Since he picked up a best actor award at the 2015 Irish Film and Television Awards (known as the IFTAs) for his turn as a schizophrenic young man in auteur director Terry McMahon’s powerful film Patrick's Day, Moe Dunford, 28, has maintained his high profile, playing Aethelwulf in the popular Irish made television series Vikings on the History Channel.

Just as Game of Thrones has almost singlehandedly revived major film production in Northern Ireland, Vikings is doing likewise in the Republic, where the epic Irish scenery outside Dublin easily matches its epic scale.

“I’m working on season four and going back into it tomorrow,” Dunford, a graduate of the Gaiety School in Dublin, tells the Irish Voice. The show is filmed by a 90 percent Irish crew and Gabriel Byrne and Donal Logue also regularly appear in it.

“This season we're doing 20 episodes, and the thing I really like in the show are the fights. I love the horse riding and having my own fights to do.
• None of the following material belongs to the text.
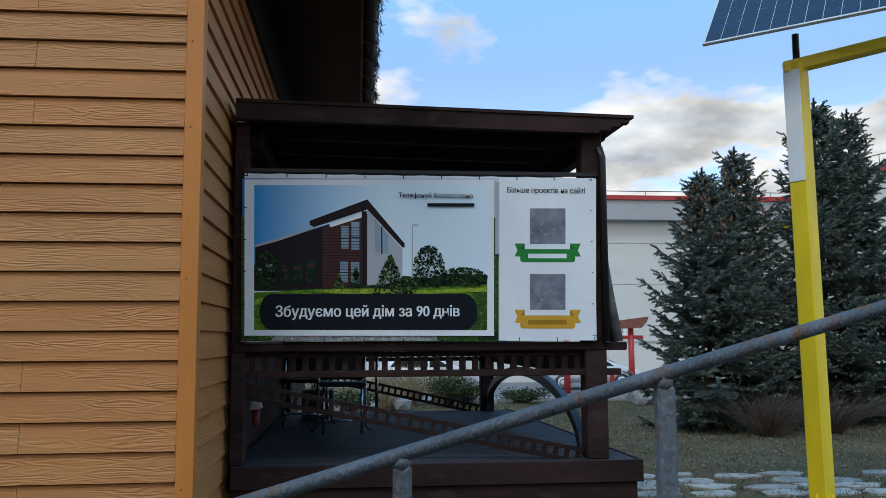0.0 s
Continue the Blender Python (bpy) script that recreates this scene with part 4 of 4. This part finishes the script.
# ---------- yellow solar lamp post ----------
lamp = thing("solar_post", (5.40, 3.35, 0), "yellow steel post with a solar panel on top", "solar post")
pm = pose(5.40, 3.35, 0, 0, -0.7, 0) @ pose(0, 0, 0, 0, 0, -57)
box("post", (-0.092, -0.092, 0.02), (0.092, 0.092, 4.50), M_YELLOW, lamp, bevel=0.012, m=pm)
box("white_plate", (-0.088, -0.099, 3.25), (0.088, -0.093, 4.40), M_WHITE, lamp, bevel=0.002, m=pm)
box("base_plate", (-0.19, -0.19, 0.0), (0.19, 0.19, 0.03), M_YELLOW, lamp, bevel=0.004, m=pm)
for a in range(4):
    gm = pm @ Matrix.Rotation(a * math.pi / 2, 4, "Z")
    bm = bmesh.new()
    add_prism(bm, [(0.092, 0.03), (0.178, 0.03), (0.092, 0.17)], -0.006, 0.006)
    bm.transform(gm)
    part("gusset", bm, M_YELLOW, lamp)
    tube("bolt", [gm @ Vector((0.15, 0.10, 0.03)), gm @ Vector((0.15, 0.10, 0.06))], 0.012, M_IRON, lamp)
am = pose(5.345, 3.35, 4.42, 0, -9, -25)
box("arm", (-0.11, -0.08, -0.02), (2.4, 0.08, 0.10), M_YELLOW, lamp, bevel=0.01, m=am)
tube("stem", [(5.36, 3.35, 4.52), (5.36, 3.35, 4.80)], 0.035, M_IRON, lamp, n=12)
pa, pt = radians(-40), radians(48)       # the panel's turn and tilt
pe, pu = Vector((math.cos(pa), math.sin(pa), 0)), Vector((-math.sin(pa) * math.cos(pt), math.cos(pa) * math.cos(pt), math.sin(pt)))
sm = Matrix((pe, pu, pe.cross(pu))).transposed().to_4x4()
sm.translation = Vector((4.429, 3.50, 4.693)) + pe * 1.0 + pu * 0.5
pan = box("solar_panel", (-1.0, -0.5, 0.0), (1.0, 0.5, 0.035), M_PLATE, lamp, bevel=0.004, m=sm, label="dark blue solar panel in an aluminium frame")
M_CELL = material("solar_cell", (0.008, 0.014, 0.045), 0.3, dark=0.8, scale=(8, 8, 8), bump=0.0, piece=0.15)
box("mount_rail", (-0.75, -0.05, -0.04), (0.75, 0.05, -0.002), M_IRON, lamp, m=sm)
for i in range(12):
    for j in range(6):
        for z0, z1 in ((0.0352, 0.037),):
            bm = bmesh.new()
            add_box(bm, (-0.975 + i * 0.1625, -0.475 + j * 0.158, z0), (-0.975 + i * 0.1625 + 0.157, -0.475 + j * 0.158 + 0.153, z1))
            bm.transform(sm)
            part("solar_cell", bm, M_CELL, lamp)
settle(lamp)

# ---------- spruces ----------
def spruce(name, x, y, h, r, seed, label, cones=False):
    """Trunk, whorls of boughs that droop and lift at their tips, flat fans of twigs, needles all round each twig."""
    rn = np.random.default_rng(seed)
    t = thing(name, (x, y, 0), label, "spruce", "spruces")
    tube("trunk", [(x, y, -0.25), (x + 0.03, y, h * 0.4), (x, y + 0.02, h * 0.99)], 0.016 * h, M_BARK, t, r1=0.006, n=10)
    P, E, L, V, F = [], [], [], [], []

    def twig(p, e, ln):
        P.append(p); E.append(e / np.linalg.norm(e)); L.append(ln)

    z, lvl = 0.22, 0
    while z < h * 0.97:
        f = z / h
        reach = r * (1 - f) ** 0.8 * rn.uniform(0.82, 1.12) + 0.10
        if f < 0.12:
            reach *= 0.62 + 3.1 * f
        nb = int(rn.integers(6, 9) + 4 * (1 - f))
        a0 = rn.uniform(0, 6.3)
        for k in range(nb):
            a = a0 + 2 * math.pi * k / nb + rn.normal(0, 0.18)
            ln = reach * rn.choice((0.55, 0.8, 0.95, 1.0, 1.12)) * rn.uniform(0.9, 1.1)
            zb = z + rn.normal(0, 0.06)
            d = np.array([math.cos(a), math.sin(a), 0.0]); s = np.array([-d[1], d[0], 0.0]); up = np.array([0, 0, 1.0])
            sag = -0.42 * (1 - f) + 0.45 * f
            n = max(4, int(ln / 0.095))

            def on(u):
                return np.array([x, y, zb]) + d * ln * u + up * ln * (sag * u + 0.34 * u ** 3)
            for q in range(n):
                u = 0.16 + 0.84 * (q + 0.5 * rn.random()) / n
                p = on(u)
                wide = (0.10 + 0.36 * ln ** 0.7 * (1 - u) ** 0.7) * rn.uniform(0.6, 1.15)
                for side in (-1, 1):
                    e = d * rn.uniform(0.55, 1.0) + s * side * rn.uniform(0.7, 1.1) + up * rn.uniform(-0.28, 0.22)
                    e /= np.linalg.norm(e)
                    m = max(1, int(wide / 0.13))
                    for w in range(m):
                        twig(p + e * wide * w / m, e + rn.normal(0, 0.22, 3), min(0.17, wide / m + 0.05))
                twig(p, d + up * (sag + u * u) + rn.normal(0, 0.2, 3), 0.14)
            twig(on(1.0), d + up * 0.45, 0.15)
            i0 = len(V)                      # woody bough
            p0, p1 = np.array([x, y, zb]), on(0.7)
            V += [p0 + s * 0.014, p0 - s * 0.014, p1, p0 + up * 0.02]
            F += [(i0, i0 + 1, i0 + 2), (i0 + 1, i0 + 3, i0 + 2), (i0 + 3, i0, i0 + 2)]
        z += 0.17 + 0.16 * (1 - f) * rn.uniform(0.5, 1.1)
    for q in range(14):                      # leader and its short side shoots
        zz = h * (0.92 + 0.08 * q / 13)
        a = q * 2.4
        twig(np.array([x, y, zz]), np.array([0, 0, 1.0]), 0.12)
        twig(np.array([x, y, zz]), np.array([math.cos(a), math.sin(a), 0.55]), 0.05 + 0.22 * (1 - q / 13))
    P, E, L = np.array(P), np.array(E), np.array(L)
    m = 26
    k = np.arange(m)
    along = (k + 0.5) / m
    turn = k * 2.39996
    ref = np.where(np.abs(E[:, 2:3]) < 0.9, np.array([[0, 0, 1.0]]), np.array([[1.0, 0, 0]]))
    A = np.cross(E, ref); A /= np.linalg.norm(A, axis=1, keepdims=True)
    B = np.cross(E, A)
    out = A[:, None] * np.cos(turn)[None, :, None] + B[:, None] * np.sin(turn)[None, :, None]
    root = P[:, None] + E[:, None] * (L[:, None] * along[None])[..., None]
    tip = root + out * 0.032 + E[:, None] * 0.026
    across = np.cross(out, E[:, None]) * 0.0105
    needle = np.stack([root - across, root + across, tip + across * 0.5, tip - across * 0.5], 2).reshape(-1, 3)
    base = len(V)
    V = V + needle.tolist()
    F = F + [(base + 4 * q, base + 4 * q + 1, base + 4 * q + 2, base + 4 * q + 3) for q in range(len(needle) // 4)]
    link_mesh("crown", V, F, M_NEEDLE, t)
    if cones:
        cv, cf = [], []
        for i in range(190):
            f = rn.uniform(0.74, 0.97)
            a = rn.uniform(0, 6.3); rr = (r * (1 - f) ** 0.82 + 0.12) * rn.uniform(0.5, 1.0)
            c = np.array([x + rr * math.cos(a), y + rr * math.sin(a), h * f + rn.uniform(-0.1, 0.1)])
            k = len(cv); L, R = rn.uniform(0.10, 0.15), 0.026
            cv += [c, *[c + np.array([R * math.cos(g), R * math.sin(g), -L * 0.5]) for g in (0, 1.57, 3.14, 4.71)], c + np.array([0, 0, -L])]
            for g in range(4):
                cf += [(k, k + 1 + g, k + 1 + (g + 1) % 4), (k + 5, k + 1 + (g + 1) % 4, k + 1 + g)]
        tagged(link_mesh("cone_cluster", cv, cf, M_CONE, t), "clusters of dry brown cones", kind="stuff")
    return settle(t)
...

It’s like being a kid again!”

Being in Ireland, the atmosphere on the set, which features Irish and Australian actors like lead Travis Fimmel, can sometimes get rowdy.
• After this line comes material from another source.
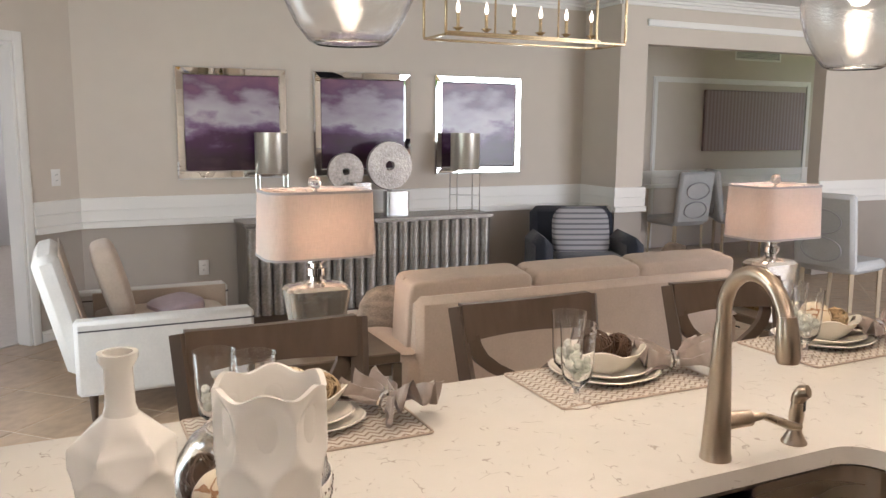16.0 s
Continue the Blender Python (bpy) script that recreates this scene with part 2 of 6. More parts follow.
glow = n_.new("ShaderNodeHueSaturation")
glow.inputs["Color"].default_value = (0.80, 0.70, 0.63, 1)
l_.new(weave.outputs[0], woven.inputs["Value"]), l_.new(weave.outputs[0], glow.inputs["Value"])
l_.new(woven.outputs[0], b_.inputs["Base Color"]), l_.new(glow.outputs[0], translucent.inputs["Color"])
l_.new(b_.outputs[0], mix_.inputs[1]), l_.new(translucent.outputs[0], mix_.inputs[2])
l_.new(mix_.outputs[0], n_["Material Output"].inputs["Surface"])

# quartz: warm white with short grey-brown veins
QUARTZ = material("white_quartz", (0.70, 0.67, 0.62), 0.09, grain=0.03, scale=14)
n_, l_, b_ = nodes_of(QUARTZ)
co = n_.new("ShaderNodeTexCoord")
warp = n_.new("ShaderNodeTexNoise")
warp.inputs["Scale"].default_value, warp.inputs["Detail"].default_value = 9, 3
l_.new(co.outputs["Object"], warp.inputs["Vector"])
vm = n_.new("ShaderNodeVectorMath")
vm.operation = "MULTIPLY_ADD"
vm.inputs[1].default_value = (0.16, 0.16, 0.16)
l_.new(warp.outputs["Color"], vm.inputs[0]), l_.new(co.outputs["Object"], vm.inputs[2])
vor = n_.new("ShaderNodeTexVoronoi")
vor.feature = "DISTANCE_TO_EDGE"
vor.inputs["Scale"].default_value = 17
l_.new(vm.outputs[0], vor.inputs["Vector"])
thin = math_node(n_, l_, "LESS_THAN", vor.outputs["Distance"], 0.019)
gate = n_.new("ShaderNodeTexNoise")
gate.inputs["Scale"].default_value, gate.inputs["Detail"].default_value = 27, 3
l_.new(co.outputs["Object"], gate.inputs["Vector"])
some = n_.new("ShaderNodeMapRange")
some.inputs["From Min"].default_value, some.inputs["From Max"].default_value = 0.555, 0.62
some.inputs["To Max"].default_value = 0.5
l_.new(gate.outputs["Fac"], some.inputs["Value"])
veins = math_node(n_, l_, "MULTIPLY", thin, some.outputs[0])
mx = n_.new("ShaderNodeMix")
mx.data_type = "RGBA"
l_.new(veins, mx.inputs["Factor"])
l_.new(b_.inputs["Base Color"].links[0].from_socket, mx.inputs["A"])
mx.inputs["B"].default_value = (0.22, 0.17, 0.13, 1)
l_.new(mx.outputs["Result"], b_.inputs["Base Color"])

TILE = material("travertine_tile", (0.36, 0.262, 0.175), 0.32, grain=0.30, scale=11, random_tint=0.09, stretch=(1, 1.7, 1))
n_, l_, b_ = nodes_of(TILE)
tile_co, tile_info, tile_shift = n_.new("ShaderNodeTexCoord"), n_.new("ShaderNodeObjectInfo"), n_.new("ShaderNodeVectorMath")
tile_shift.operation = "MULTIPLY_ADD"
tile_shift.inputs[1].default_value = (40, 23, 31)
l_.new(tile_info.outputs["Random"], tile_shift.inputs[0]), l_.new(tile_co.outputs["Object"], tile_shift.inputs[2])
for socket in [k.to_socket for k in l_ if k.from_node.type == "TEX_COORD" and k.from_node != tile_co]:
    l_.new(tile_shift.outputs[0], socket)
GROUT = material("grout", (0.60, 0.53, 0.44), 0.9, grain=0.06, scale=60)


def wave_fabric(name, width, wave, period, line, across):
    """White cloth printed with facing grey-brown wave lines that close into ogees."""
    m = material(name, (0.76, 0.735, 0.69), 0.8, bump=0.25, bump_scale=600)
    n, l, b = nodes_of(m)
    co = n.new("ShaderNodeTexCoord")
    sep = n.new("ShaderNodeSeparateXYZ")
    l.new(co.outputs["UV"], sep.inputs[0])
    s = math_node(n, l, "SINE", math_node(n, l, "MULTIPLY", sep.outputs["Y"], 2 * math.pi / period))
    s = math_node(n, l, "MULTIPLY", s, wave)
    found = None
    for sign, shift in ((1, 0.0), (-1, width)):
        off = math_node(n, l, "MULTIPLY", s, sign)
        u = math_node(n, l, "ADD", math_node(n, l, "ADD", sep.outputs[across], 40 * width + shift), off)
        u = math_node(n, l, "FRACT", math_node(n, l, "DIVIDE", u, 2 * width))
        d = math_node(n, l, "ABSOLUTE", math_node(n, l, "SUBTRACT", u, 0.5))
        hit = math_node(n, l, "LESS_THAN", d, line / (4 * width))
        found = hit if found is None else math_node(n, l, "MAXIMUM", found, hit)
    mx = n.new("ShaderNodeMix")
    mx.data_type = "RGBA"
    l.new(found, mx.inputs["Factor"])
    mx.inputs["A"].default_value, mx.inputs["B"].default_value = (0.76, 0.735, 0.69, 1), (0.20, 0.165, 0.145, 1)
    l.new(mx.outputs["Result"], b.inputs["Base Color"])
    return m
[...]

“Travis is the biggest messer. I narrowly avoided getting an egg in the face yesterday waiting on a taxi driver to pick me up. He’s always throwing them. He sounds like the last person you want on the set but he’s a great guy.”
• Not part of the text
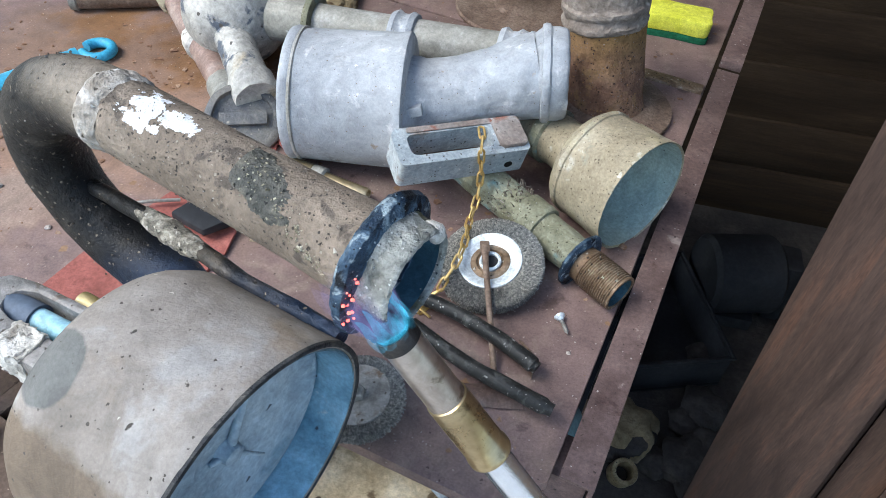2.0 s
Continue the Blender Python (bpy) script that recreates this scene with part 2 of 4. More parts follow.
M["cupinside"] = surface("blue_grey_scale", [(0.21, 0.28, 0.26), (0.29, 0.36, 0.33), (0.36, 0.42, 0.38)], 14, (0.5, 0.7), 0.1, 0.2, 300,
                         [((0.30, 0.32, 0.22), 9, 0.45, 0.85), ((0.06, 0.07, 0.07), 150, 0.73, 0.75, 2)])
M["thread"] = surface("rusty_brown_thread", [(0.11, 0.07, 0.042), (0.20, 0.135, 0.085), (0.33, 0.26, 0.19)], 60, (0.4, 0.65), 0.35, 0.4, 300,
                      spots=[((0.05, 0.035, 0.025), 260, 0.4, 0.35), ((0.45, 0.42, 0.36), 240, 0.38, 0.2)])
M["oldbrass"] = surface("old_dark_brass", [(0.15, 0.11, 0.055), (0.26, 0.20, 0.11), (0.38, 0.31, 0.19)], 50, (0.35, 0.6), 0.4, 0.3, 300, spots=[((0.06, 0.045, 0.03), 240, 0.4, 0.35)])
M["greypipe"] = surface("grey_weathered_brass", [(0.22, 0.21, 0.18), (0.31, 0.30, 0.265), (0.42, 0.41, 0.385)], 18, (0.5, 0.75), 0.15, 0.3, 300,
                        [((0.28, 0.40, 0.36), 14, 0.64, 0.70), ((0.62, 0.61, 0.58), 25, 0.62, 0.70)])
M["pinkpipe"] = surface("reddish_brass", [(0.20, 0.13, 0.105), (0.29, 0.20, 0.165), (0.40, 0.32, 0.28)], 25, (0.45, 0.7), 0.3, 0.3, 300)
M["ballmetal"] = surface("white_mottled_metal", [(0.26, 0.255, 0.245), (0.40, 0.385, 0.35), (0.54, 0.52, 0.475)], 20, (0.45, 0.7), 0.1, 0.5, 200,
                         [((0.10, 0.115, 0.14), 26, 0.56, 0.61), ((0.42, 0.35, 0.24), 12, 0.60, 0.70)], spots=[((0.10, 0.09, 0.08), 150, 0.36, 0.3)])
M["rustcyl"] = surface("flaking_rust", [(0.13, 0.0754, 0.0546), (0.221, 0.1235, 0.0806), (0.338, 0.208, 0.13)], 30, (0.75, 0.95), 0.05, 1.0, 240,
                       [((0.30, 0.185, 0.095), 55, 0.55, 0.64)],
                       marks=[((0.27, 0.16, 0.062), (-0.02, 0.01, 0.088), 0.0, 0.05, (0, 0, 1), 0.03)],
                       spots=[((0.065, 0.04, 0.032), 330, 0.45, 0.4), ((0.34, 0.19, 0.085), 260, 0.42, 0.35), ((0.30, 0.24, 0.21), 380, 0.38, 0.3)])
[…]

Since Dunford starred in his breakthrough performance in Patrick’s Day he has been working continuously. It’s not bad for a lad from a small town in Co. Waterford where, let’s face it, regularly working actors are pretty thin on the ground.

“Well when I got into acting I realized I couldn’t just be a movie star,” he says with a laugh.

“I lead a realistic life, unfortunately. I dream realistically.”

His lifelong determination to pursue his chosen career first formed when someone told him he couldn’t do something, he says.

“I would vow to prove them wrong. When I was 16 my favorite thing to do was bring a 10 pack of Amstel lager up to my house with my friends and talk about what we would do when we were older.”

Dunford worked tirelessly to make his dream a reality, but all the while he had peers tell him he would never succeed as an actor.

“I found the lad who used to tell me that I’d get nowhere as an actor and I invited him to the premiere of Patrick’s Day,” he says.

The less glamorous side of the acting game that people don’t talk about is all the work it takes, he says.

“There are hundreds of Irish actors out there grafting away. The difference between me now and where I was when I started is opportunity. That’s all an actor looks for. You stick with it or you don’t,” he offers.

“There are directors out there that will fight for you, before, during and after you work with them and that’s what Terry McMahon did for me. All that an actor wants to do is work with someone who will bring out their best, and work with someone with a bit of integrity.”

This year has shaped up to be a banner one for Irish filmmakers and actors globally, and Dunford knows it too.

“Sure look at us! For leading parts in movies now the Australians and the Irish are well up there,” he says.

“We don’t come with the perma-tanned excessive gym toned bodies that you see a lot of the Los Angles based actors who grew up in the city have. We’re more grounded. I think it is an exciting time for us.”

It’s been quite a journey since McMahon cast him, an out of work actor, in what he calls an amazing part.

“Two and a bit years later people are people are coming up and saying how the movie has helped them in their own lives. That’s the most gratifying part of my job,’ Dunford says.

“It was an intense experience to make but it was also a lot of fun. As an actor Patrick’s Day afforded me opportunities to go on and work with other people and I’ve been working constantly ever since.”